Sentado en el P-11 rumbo a Alamar, abstraído de todo y de todos, un hombre manipulaba un trozo de plastilina. Como por arte de magia, de sus manos fue «naciendo» un escualo, una miniatura prodigiosa de un tiburón cabeza de martillo.
Me maravillé ante la habilidad del hombre para modelar aletas, cola, boca… era un ejercicio decidido de realismo, pero en la curvatura del cuerpo del animal había un lirismo sutil, que nada tenía que ver con cierto academicismo.

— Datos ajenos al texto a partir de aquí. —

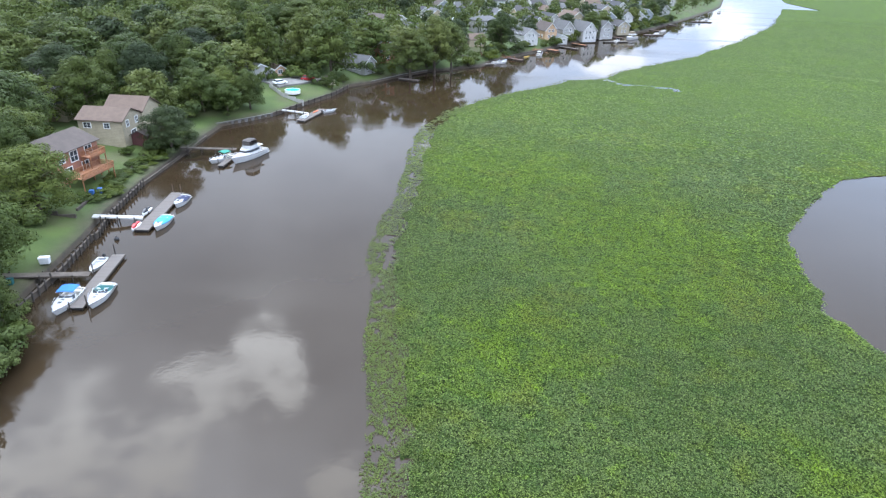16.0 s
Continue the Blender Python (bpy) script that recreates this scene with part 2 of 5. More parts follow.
        col = mix_node(nt, stem_shade.outputs[0], col, (0.010, 0.017, 0.003))
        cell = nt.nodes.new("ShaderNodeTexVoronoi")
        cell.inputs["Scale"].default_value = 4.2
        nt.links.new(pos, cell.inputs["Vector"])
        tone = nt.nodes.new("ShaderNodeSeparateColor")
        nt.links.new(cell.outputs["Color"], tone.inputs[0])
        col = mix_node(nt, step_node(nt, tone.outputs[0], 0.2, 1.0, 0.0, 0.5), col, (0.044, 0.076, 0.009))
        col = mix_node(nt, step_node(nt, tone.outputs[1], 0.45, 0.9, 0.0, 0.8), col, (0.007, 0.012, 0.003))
        p.inputs["Roughness"].default_value = 0.85
        p.inputs["Specular IOR Level"].default_value = 0.1
        bump_node(nt, p, noise_node(nt, 1.6, 5, pos), 1.0, 0.30)
    else:
        leaf = geo.outputs["Random Per Island"]
        # dark leaves stand out less further up the bed
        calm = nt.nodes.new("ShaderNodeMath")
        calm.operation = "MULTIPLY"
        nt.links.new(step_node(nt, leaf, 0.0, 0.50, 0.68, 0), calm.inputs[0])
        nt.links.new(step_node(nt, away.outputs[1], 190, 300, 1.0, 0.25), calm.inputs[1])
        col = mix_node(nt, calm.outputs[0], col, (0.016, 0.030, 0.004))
        col = mix_node(nt, step_node(nt, leaf, 0.58, 1.0, 0, 0.52), col, (0.172, 0.228, 0.060))
        if fringe:
            col = mix_node(nt, step_node(nt, tuft, 0.3, 0.7, 0.5, 0.9), col, (0.050, 0.063, 0.013))
        p.inputs["Roughness"].default_value = 0.6
        p.inputs["Specular IOR Level"].default_value = 0.12
    nt.links.new(col, p.inputs["Base Color"])
    return m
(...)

Y de pronto, de la aleta superior fue surgiendo una flor, una rosa que iba ganando pétalos en rápida progresión, hasta el punto que el tiburón transmutó muy pronto en rama de rosal.
Algunos pasajeros iban extasiados con esta representación espontánea, tan poco usual en un medio de transporte. Hasta que el hombre, en un rapto, lo deshizo todo y la plastilina volvió a ser masa informe y maleable.
La señora que iba a mi lado se sobresaltó: «¡Qué lástima! ¡Era tan bonito! Yo lo hubiera puesto encima de mi aparador».
Pero a mí me fascina el arte efímero, el súbito alumbramiento de una belleza que se apaga al instante, naturalmente… Y más que la obra misma, admiro el don del artista, capaz de crear en ámbitos insospechados.
El señor de la plastilina nos regaló esa noche un milagro pequeñísimo, pero entrañable.